TEHRAN, July 15 (UPI) -- Iran expects to garner non-oil trade worth more than $45 billion during its current calendar year despite a plethora of international sanctions led by the United States, the United Nations and the European Union.
Iranian President Mahmoud Ahmadinejad said non-oil exports during the calendar year ending March 20, 2012, would exceed $45 billion -- against $30 billion in the previous year -- and would consist of gas condensates, mineral fuels, chemical products, plastics and fertilizers as well as traditional commodities of fruit and nuts, Press TV reported.
Ahmadinejad made the projection as he addressed a ceremony to mark the launch of a number of industrial projects in Iran's Eastern Azerbaijan province, said the report.
The report didn't identify markets for the Iranian exports but indication of Iranian commercial activity circumventing the sanctions came during the conference of the "D8" developing countries in the Nigerian capital, Abuja.
The "D8" includes Bangladesh, Egypt, Indonesia, Iran, Malaysia, Nigeria, Pakistan and Turkey. The group was established in Istanbul, Turkey, in June 1997. Iran will take the rotating presidency of the "D8" group in 2013 and has called for the establishment of a joint investment fund for the group. A committee looking into the fund's feasibility will start work this month.
The Abuja meeting heard a message from Ahmadinejad inviting Nigerian President Goodluck Jonathan to visit the Islamic Republic "in the near future," the Islamic Republic News Agency reported. The invitation was extended by Iranian Foreign Minister Ali Akbar Salehi when he met with Jonathan in Abuja Thursday.
Addressing the "D8" delegates, Salehi urged the member countries "to play a more active role in the regional and international establishment of peace and stability" -- and growth in mutual trade.
"The Islamic Republic strongly believes that the significance of the group is not only in strengthening intra-group relations among the member states but also in spreading the principle of dialogue and cooperation, exercising justice, and establishing regional and global peace and tranquility," he said in comments cited by IRNA.
He said the group should explore closer collaboration in agriculture, energy, food security, industry and transportation.
"Trade among member states and joint investments is one of the major ways for the achievement of D8 and its founders' high goals," Salehi said.

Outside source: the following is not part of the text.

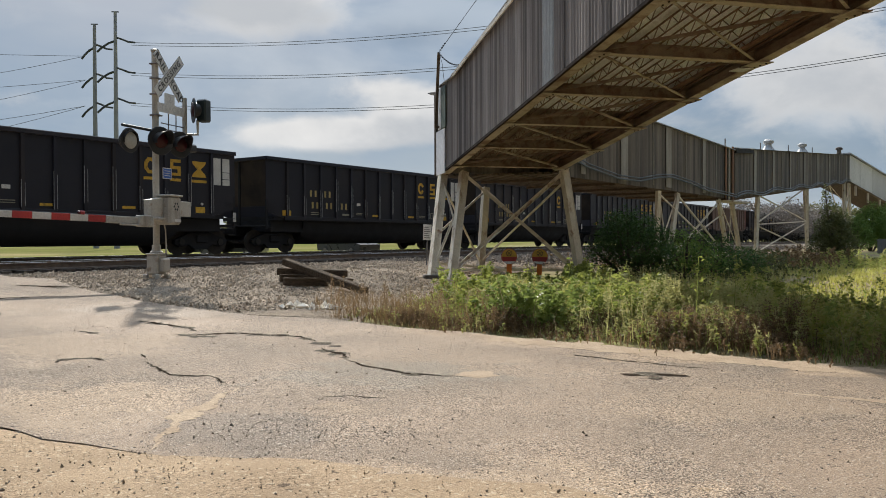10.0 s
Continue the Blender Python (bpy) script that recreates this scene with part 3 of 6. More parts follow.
dirt_rows = [(along([(-34, -16), (0, -20), (44, -42)], i / 240), along(refine([(-16, 10.1), (-9, 8.0), (-4.5, 6.6), (-2.4, 6.3), (-1.1, 5.6), (0.0, 4.95), (0.7, 4.7), (1.6, 4.2), (3.2, 3.1), (6, 0.3), (60, -13)], 0.3), (i / 240) ** 1.0)) for i in range(241)]
dirt = strip_mesh("dirt_lot", dirt_rows, sand_z, M["sand"], "sandy gravel lot beside the broken road edge", across=150)


def ribbon(name, pts, width, material, parent, lift=0.0155, label="", seed=1, zf=road_z):
    rnd = random.Random(seed)
    pts = [fray(fray(p, 6, 0.045), 21, 0.026) for p in refine(pts, 0.022)]
    vs, fs = [], []
    for i, p in enumerate(pts):
        a, b = pts[max(0, i - 1)], pts[min(len(pts) - 1, i + 1)]
        d = Vector((b[0] - a[0], b[1] - a[1]))
        d = d.normalized() if d.length else Vector((1, 0))
        wide = 0.75 + 1.5 * noise.noise(Vector((i * 0.16, seed * 3.1, 0.5))) + 0.9 * noise.noise(Vector((i * 0.55, seed * 1.7, 4.5)))
        w = width * max(0.55 if material is M["pale_grit"] else 0.05, wide) * (0.55 + 0.7 * rnd.random()) * min(1, 4 * i / len(pts), 4 * (len(pts) - 1 - i) / len(pts)) + 0.002
        for s in (-0.5, 0.5):
            x, y = p[0] - d.y * w * s, p[1] + d.x * w * s
            vs.append((x, y, zf(x, y) + lift))
    for i in range(len(pts) - 1):
        fs.append((2 * i, 2 * i + 2, 2 * i + 3, 2 * i + 1))
    return part(name, Geo().add(vs, fs), material, parent, label)


def blotch(name, cx, cy, rx, ry, turn, material, parent, lift=0.016, seed=0, label=""):
    vs, fs = [], []
    n = 40
    for i in range(n):
        a = 2 * math.pi * i / n
        k = 1 + 0.35 * noise.noise(Vector((math.cos(a) * 1.7 + seed, math.sin(a) * 1.7, seed * 2.3)))
        x0, y0 = rx * k * math.cos(a), ry * k * math.sin(a)
        c, s = math.cos(turn), math.sin(turn)
        x, y = cx + x0 * c - y0 * s, cy + x0 * s + y0 * c
        vs.append((x, y, road_z(x, y) + lift))
    vs.append((cx, cy, road_z(cx, cy) + lift))
    fs = [(i, (i + 1) % n, n) for i in range(n)]
    return part(name, Geo().add(vs, fs), material, parent, label)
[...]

The United against Nuclear Iran campaign in the United States, meanwhile, is drumming up support for tougher measures against entities that trade with Iran. UANI has urged U.S. state and municipal legislatures to follow the lead of California and Florida and pass legislation barring companies that do business in Iran from receiving state contracts.
UANI said it wrote to governors and legislative leaders of 48 states, urging them to take action to pressure the Iranian regime.
California and Florida have already passed Iran debarment legislation.
UANI says Japanese crane manufacturer Tadano responded to its call by ending its business in Iran which was reported to have used the company's cranes to stage public hangings.
Container contractor Maersk earlier announced it suspended shipments to Iranian ports managed by the sanctioned Tidewater Middle East Co.
In June the U.S. Treasury Department blacklisted Tidewater Middle East Co. and state-run Iran Air for their alleged involvement in the proliferation of weapons of mass destruction.
The action against Tidewater Middle East Co., meanwhile, has prompted Tidewater Inc., which has headquarters in New Orleans and is listed on the New York Stock Exchange as TDW, to announce it is in no way linked with Tidewater Middle East Co. or its Iranian affiliates.